1) force yourself to use the mobile web site vs the dedicated app

2) at the end of the session log out, increasing the friction of using the app mindlessly




Another thing I've started doing that works for me is removing a page from the history on my browser. It's easy to mindlessly browse something like reddit when I can just type 'r' and hit enter because the browser autocompletes sites in my history, but even the 1 second it takes to type out 'reddit.com' gives my brain time to realize there's nothing in particular I wanted to look at, and I was just going there out of habit because I was bored.


I do this with Firefox on Android, with enabling the setting to clear all history & cookies on Quit action. And then I regularly quit the app. I add a bookmark for sites I do want to access easily for whatever reason. I feel this adds a pretty balanced amount of friction.

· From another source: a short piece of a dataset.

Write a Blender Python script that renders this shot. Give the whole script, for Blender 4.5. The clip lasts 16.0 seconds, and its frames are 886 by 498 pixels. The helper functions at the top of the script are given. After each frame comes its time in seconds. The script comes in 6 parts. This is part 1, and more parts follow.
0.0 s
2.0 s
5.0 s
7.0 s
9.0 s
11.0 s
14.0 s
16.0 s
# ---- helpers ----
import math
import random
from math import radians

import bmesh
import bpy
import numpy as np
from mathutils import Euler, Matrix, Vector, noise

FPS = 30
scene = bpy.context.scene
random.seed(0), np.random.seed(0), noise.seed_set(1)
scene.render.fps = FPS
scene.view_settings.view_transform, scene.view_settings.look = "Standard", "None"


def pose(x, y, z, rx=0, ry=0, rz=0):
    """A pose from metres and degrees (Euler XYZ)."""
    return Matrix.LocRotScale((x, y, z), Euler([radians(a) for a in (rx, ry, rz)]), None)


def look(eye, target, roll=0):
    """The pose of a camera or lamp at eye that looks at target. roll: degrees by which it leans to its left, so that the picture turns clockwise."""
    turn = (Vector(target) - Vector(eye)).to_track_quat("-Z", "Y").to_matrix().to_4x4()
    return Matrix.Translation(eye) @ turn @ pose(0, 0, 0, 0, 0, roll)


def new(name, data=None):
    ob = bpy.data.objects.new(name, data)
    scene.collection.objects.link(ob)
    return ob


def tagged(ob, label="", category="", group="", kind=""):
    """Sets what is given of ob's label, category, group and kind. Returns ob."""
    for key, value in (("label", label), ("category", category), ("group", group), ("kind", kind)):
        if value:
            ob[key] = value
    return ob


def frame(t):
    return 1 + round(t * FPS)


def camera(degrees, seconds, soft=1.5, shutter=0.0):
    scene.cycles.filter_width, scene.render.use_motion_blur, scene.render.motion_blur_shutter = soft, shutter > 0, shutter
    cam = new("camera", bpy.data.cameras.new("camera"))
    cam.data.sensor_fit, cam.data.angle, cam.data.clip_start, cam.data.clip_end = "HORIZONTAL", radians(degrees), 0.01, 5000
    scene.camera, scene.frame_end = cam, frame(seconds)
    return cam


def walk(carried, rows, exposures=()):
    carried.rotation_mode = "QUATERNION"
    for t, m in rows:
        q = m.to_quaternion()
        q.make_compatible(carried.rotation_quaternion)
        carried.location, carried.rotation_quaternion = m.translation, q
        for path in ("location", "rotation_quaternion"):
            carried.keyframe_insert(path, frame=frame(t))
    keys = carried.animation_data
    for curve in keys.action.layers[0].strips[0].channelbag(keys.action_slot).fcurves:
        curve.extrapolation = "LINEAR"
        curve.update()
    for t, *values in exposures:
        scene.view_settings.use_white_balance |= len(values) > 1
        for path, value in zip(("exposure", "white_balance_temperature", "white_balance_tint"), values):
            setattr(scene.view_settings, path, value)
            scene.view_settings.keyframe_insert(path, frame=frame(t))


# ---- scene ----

I have the same problem! I'd really like to turn off autocomplete completely to resolve it, but Chrome doesn't allow that. :( Remembering to manually remove the site from my history every time isn't gonna happen.


On mobile or desktop?

If you’re on desktop just go to settings and search for “autocomplete” - it might be under Google sync settings or advanced -> privacy settings for “use prediction service to help complete searches and urls”

If I’m wrong, it’s only because I’m using MS Edge and this was a question it asked during setup :)


Desktop. This stops Google from using online predictions, but there’s still an offline autocomplete sadly.